We live and work in highly specialized fields and the most we have in common, unfortunately, is entertainment and business. We’re not generous or egalitarian enough to make sure all students have an opportunity to experience and contextualize classic texts. So, by Harrison’s description genius and wisdom would only, arise from the most privileged class.

Modern artists found the Renaissance techniques of fresco painting or design schemes like 3-point perspective more significant than narrative. Retrieving the experience of craft and display and honing studio rituals showcased a more fundamental and more transparent context for imaging and thus complex communication. It released the avant-garde from ancient subjects and institutions that prejudiced authorship and creativity. The history of artworks begetting artworks, independent of patronage, is older than Modernism but it took radical steps in the 19th and 20th century to reveal how we now visualize democracy and inherited the values of labor and autonomy. It was a revolutionary epoch that still produces waves.

Harrison’s rightly concerned about a need for generational dialogue, a wariness of AI-generated anything, and a dread of a society that won’t read. The application of neoteny theory is inspired as are his homilies on all the heavy hitters in Western thought – Socrates, Plato, Vico, Dante, St. Paul, Kant, and Lincoln. His prose is righteous and so is the degree he’s alarmed about cultural stagnation.

However, it’s not that Western philosophy and its lineage haven’t had a thousand-plus years to make their case. Who could disagree that having an in-depth cultural memory is the best way to ensure a more worthwhile future? Wouldn’t it be just as reasonable to honor “amor mundi” if all universities required Asian, African, Latin, Slavic, and Indigenous civilizations as part of their core education? We’re decades from researching and respecting, let alone loving, those histories. We still don’t get Modernism – the last great age in which living participants contributed.
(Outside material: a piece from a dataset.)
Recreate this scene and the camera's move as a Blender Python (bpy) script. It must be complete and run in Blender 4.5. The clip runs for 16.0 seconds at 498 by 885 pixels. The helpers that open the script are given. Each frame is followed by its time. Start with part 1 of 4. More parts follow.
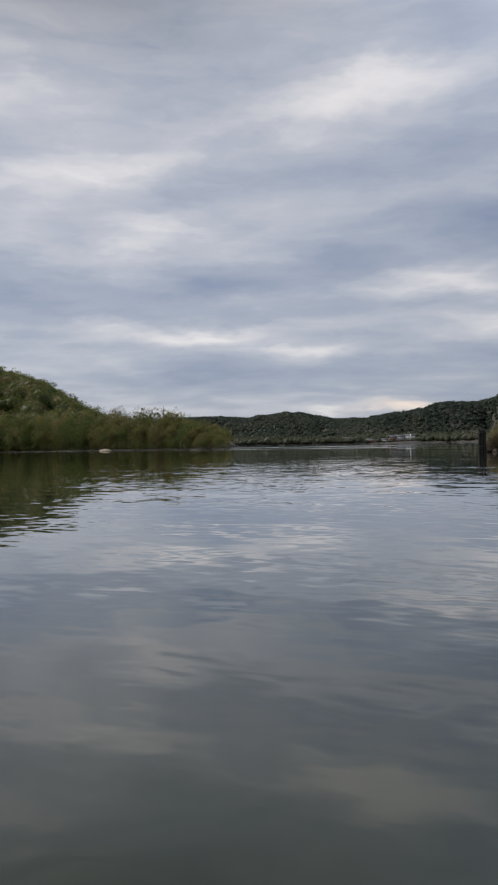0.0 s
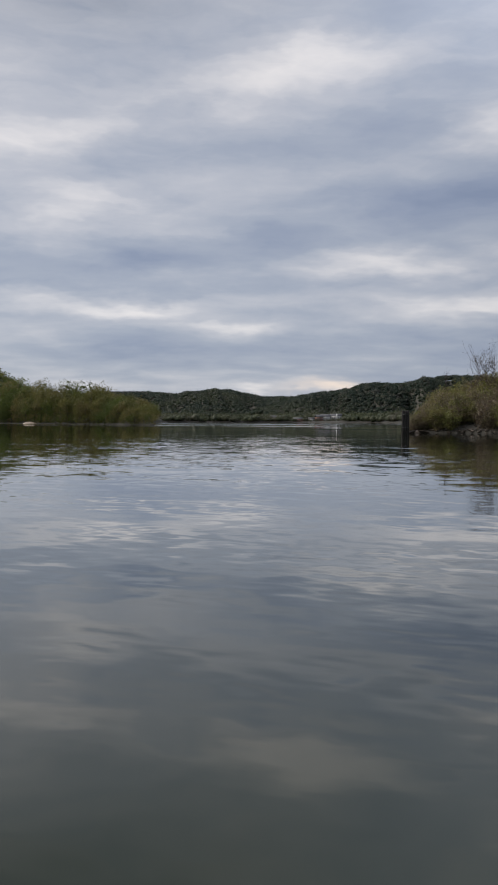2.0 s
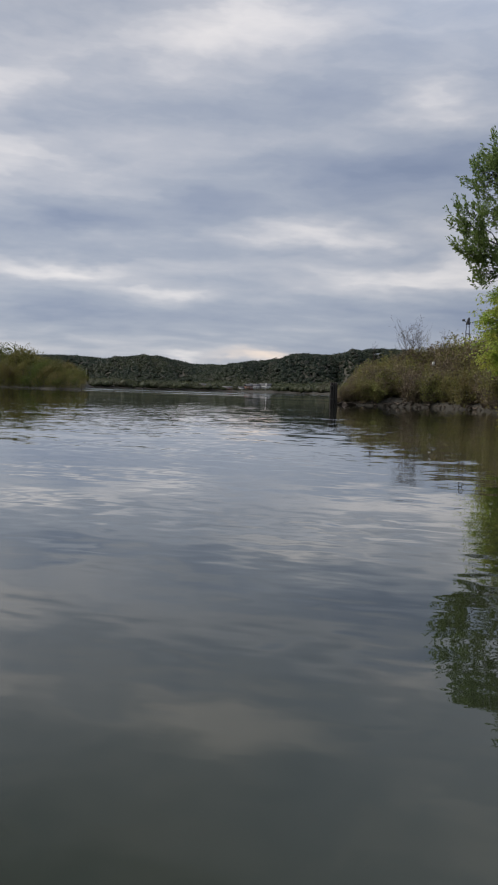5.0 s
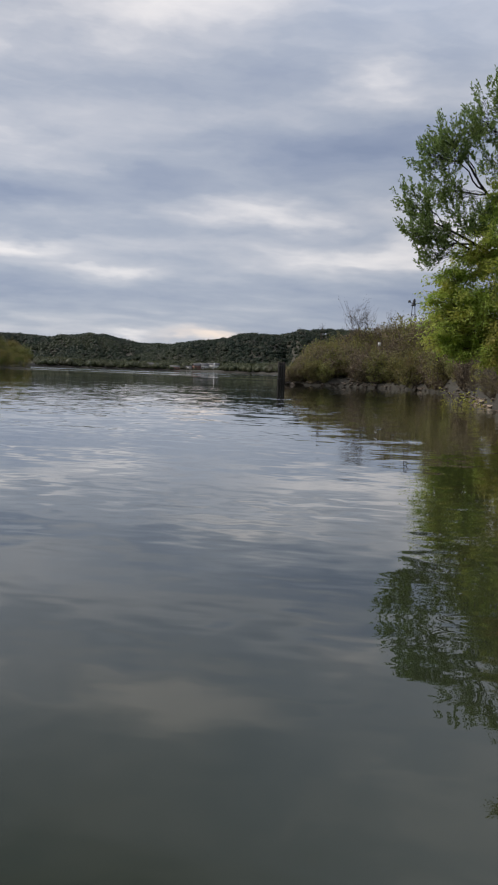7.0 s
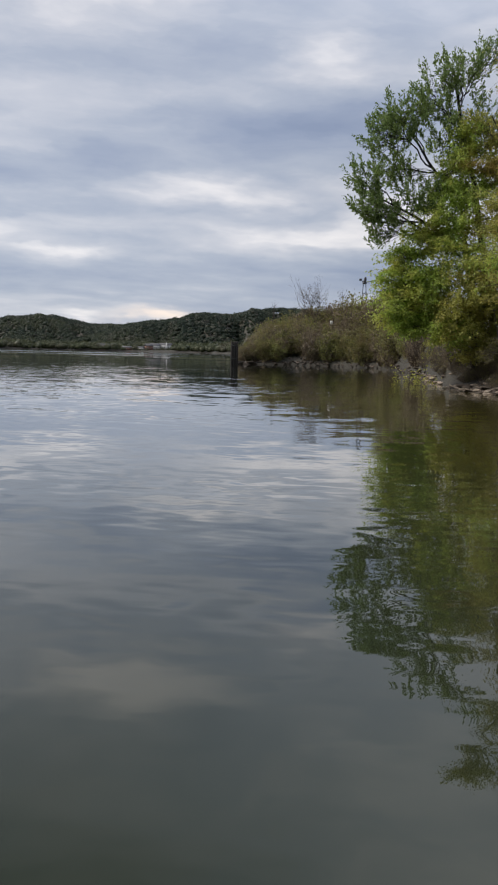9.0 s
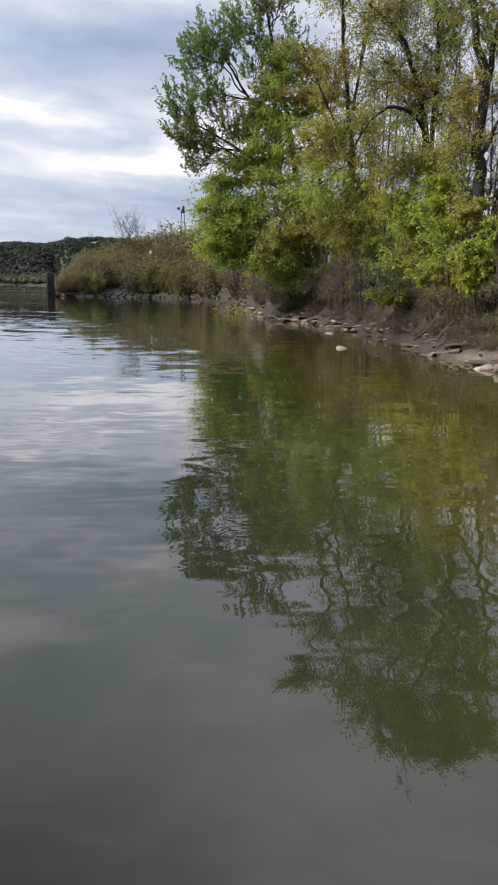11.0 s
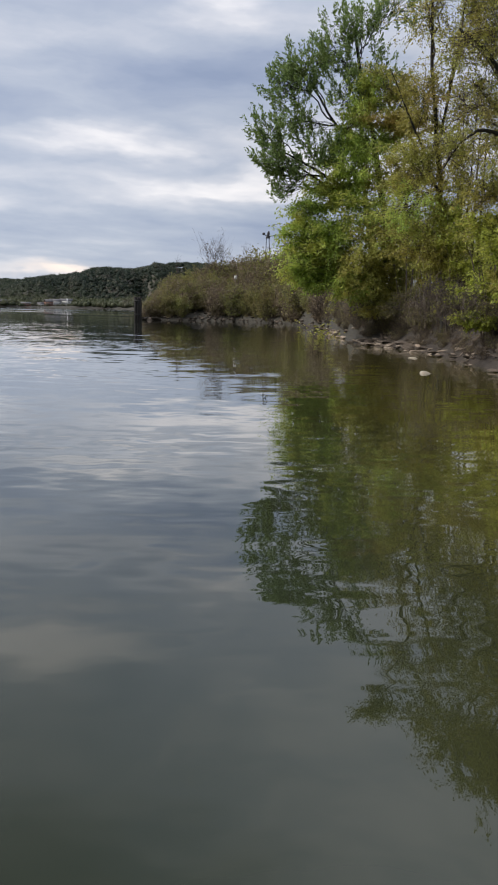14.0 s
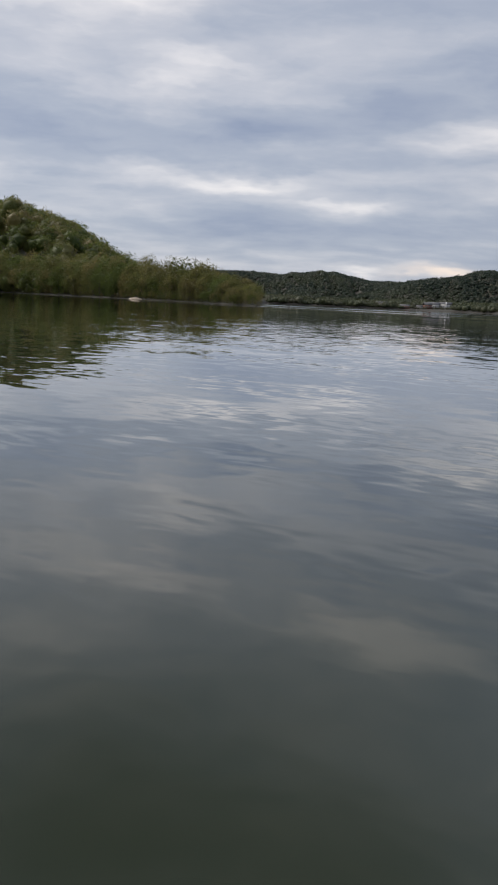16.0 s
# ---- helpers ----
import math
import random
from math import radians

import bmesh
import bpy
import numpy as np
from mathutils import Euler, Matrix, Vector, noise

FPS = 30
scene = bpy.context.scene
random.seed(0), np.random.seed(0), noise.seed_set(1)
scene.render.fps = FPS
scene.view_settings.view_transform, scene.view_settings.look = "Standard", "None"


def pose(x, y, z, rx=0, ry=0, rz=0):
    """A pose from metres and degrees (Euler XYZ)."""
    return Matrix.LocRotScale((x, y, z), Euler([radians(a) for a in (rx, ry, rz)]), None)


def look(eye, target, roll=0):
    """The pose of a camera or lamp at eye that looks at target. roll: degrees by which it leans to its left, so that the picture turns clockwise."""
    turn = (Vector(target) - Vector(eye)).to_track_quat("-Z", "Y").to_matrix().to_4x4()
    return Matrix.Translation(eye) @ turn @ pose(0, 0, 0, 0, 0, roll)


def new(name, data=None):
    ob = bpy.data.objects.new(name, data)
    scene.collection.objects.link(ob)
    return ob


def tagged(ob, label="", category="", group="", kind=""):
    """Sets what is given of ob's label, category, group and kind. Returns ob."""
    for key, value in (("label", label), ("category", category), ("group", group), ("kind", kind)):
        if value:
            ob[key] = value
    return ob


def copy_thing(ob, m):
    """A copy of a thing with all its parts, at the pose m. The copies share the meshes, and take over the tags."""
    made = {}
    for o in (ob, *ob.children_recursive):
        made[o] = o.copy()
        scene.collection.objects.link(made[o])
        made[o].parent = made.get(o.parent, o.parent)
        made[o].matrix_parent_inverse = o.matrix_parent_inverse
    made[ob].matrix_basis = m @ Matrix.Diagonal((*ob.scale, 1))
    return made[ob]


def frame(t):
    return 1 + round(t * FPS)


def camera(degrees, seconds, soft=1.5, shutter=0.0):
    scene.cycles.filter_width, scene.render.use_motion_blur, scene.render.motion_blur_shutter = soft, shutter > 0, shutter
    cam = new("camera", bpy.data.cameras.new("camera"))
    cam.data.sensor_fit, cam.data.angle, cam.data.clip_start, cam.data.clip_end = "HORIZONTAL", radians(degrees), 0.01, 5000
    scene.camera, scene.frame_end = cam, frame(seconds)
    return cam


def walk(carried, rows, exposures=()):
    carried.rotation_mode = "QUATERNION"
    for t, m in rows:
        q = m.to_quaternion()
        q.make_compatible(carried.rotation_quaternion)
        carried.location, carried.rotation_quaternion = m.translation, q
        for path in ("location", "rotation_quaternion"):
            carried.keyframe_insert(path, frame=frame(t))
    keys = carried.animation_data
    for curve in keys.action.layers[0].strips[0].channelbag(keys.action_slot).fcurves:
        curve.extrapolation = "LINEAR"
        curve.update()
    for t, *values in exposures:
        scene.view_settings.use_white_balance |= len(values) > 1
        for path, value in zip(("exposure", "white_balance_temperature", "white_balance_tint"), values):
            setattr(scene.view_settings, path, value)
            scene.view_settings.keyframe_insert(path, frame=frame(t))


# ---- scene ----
cam = camera(35.83, 16.0, 2.1)
EYE = 2.0
SKY, SUN, SUN_EL, SUN_AZ = 1.08, 3.1, 45.0, -62.0
EXPOSURES = [(0, 0.02), (4, 0.02), (6.5, 0.06), (8, 0.28), (10.5, 0.28), (11, 0.72), (11.5, 0.9), (12, 0.92), (13, 0.88), (13.5, 0.78), (14, 0.44), (14.5, 0.3), (15.2, 0.18), (16, 0.16)]
PATH = [
    (0, pose(0, 0, EYE, 90.16, 1.15, 0.00)),
    (0.5, pose(0, 0, EYE, 90.09, 0.75, -2.90)),
    (1, pose(0, 0, EYE, 89.67, 0.14, -4.20)),
    (1.5, pose(0, 0, EYE, 89.02, 0.10, -4.85)),
    (2, pose(0, 0, EYE, 88.39, -0.14, -5.36)),
    (2.5, pose(0, 0, EYE, 87.99, -0.27, -5.86)),
    (3, pose(0, 0, EYE, 87.52, -0.65, -6.55)),
    (3.5, pose(0, 0, EYE, 86.84, -1.32, -7.75)),
    (4, pose(0, 0, EYE, 86.27, -1.63, -9.21)),
    (6.3, pose(0, 0, EYE, 85.96, -1.54, -12.10)),
    (6.5, pose(0, 0, EYE, 85.62, -1.58, -12.65)),
    (7, pose(0, 0, EYE, 84.74, -1.97, -14.44)),
    (7.5, pose(0, 0, EYE, 84.40, -2.31, -16.05)),
    (8, pose(0, 0, EYE, 84.15, -1.77, -17.11)),
    (10.3, pose(0, 0, EYE, 80.63, -0.67, -21.91)),
    (10.5, pose(0, 0, EYE, 80.07, -0.83, -24.62)),
    (11, pose(0, 0, EYE, 78.60, -0.95, -31.01)),
    (11.5, pose(0, 0, EYE, 77.01, -1.10, -34.78)),
    (12, pose(0, 0, EYE, 75.79, -1.34, -38.19)),
    (12.5, pose(0, 0, EYE, 76.06, -1.31, -40.93)),
    (13, pose(0, 0, EYE, 77.51, -1.01, -40.55)),
    (13.5, pose(0, 0, EYE, 79.19, -0.87, -33.61)),
    (14, pose(0, 0, EYE, 80.23, -1.08, -24.93)),
    (14.5, pose(0, 0, EYE, 80.39, -1.45, -16.25)),
    (15, pose(0, 0, EYE, 80.12, -1.66, -8.91)),
    (15.5, pose(0, 0, EYE, 79.71, -2.34, -3.60)),
    (16, pose(0, 0, EYE, 79.59, -2.57, 2.29)),
]
walk(cam, PATH, EXPOSURES)

# ---- sky, sun ----
world = bpy.data.worlds.new("cloudy_sky")
scene.world = world
world.use_nodes = True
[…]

No question that we need to be more diligent educators. But is it really necessary to rely on Greek mythology to live our own dreams of democracy? Modern writers, artists and architects ditched the narrow subjectivity of the classic order and its aristocratic patronage so they could face the present.

Brancusi does represent juvenescence, but circulating in, and celebrating the moment, rather than as disembodied and adrift in nostalgia. The rest of the artist’s formidable children’s head series, are actually more to the writer’s point about cultural rejuvenation. They’re abstract which allows us to see culture as a debate, and a series of possibilities, rather than an approximation of nature. Brancusi’s vision has one foot in medieval fabrication with braces, augers, whetstones, and mallets and the other in Futurism. He connected the generational to epochal with real things in space – a mythmaker for our time and a paradigmatic antidote to anxieties about loss of identity and perils of autonomy.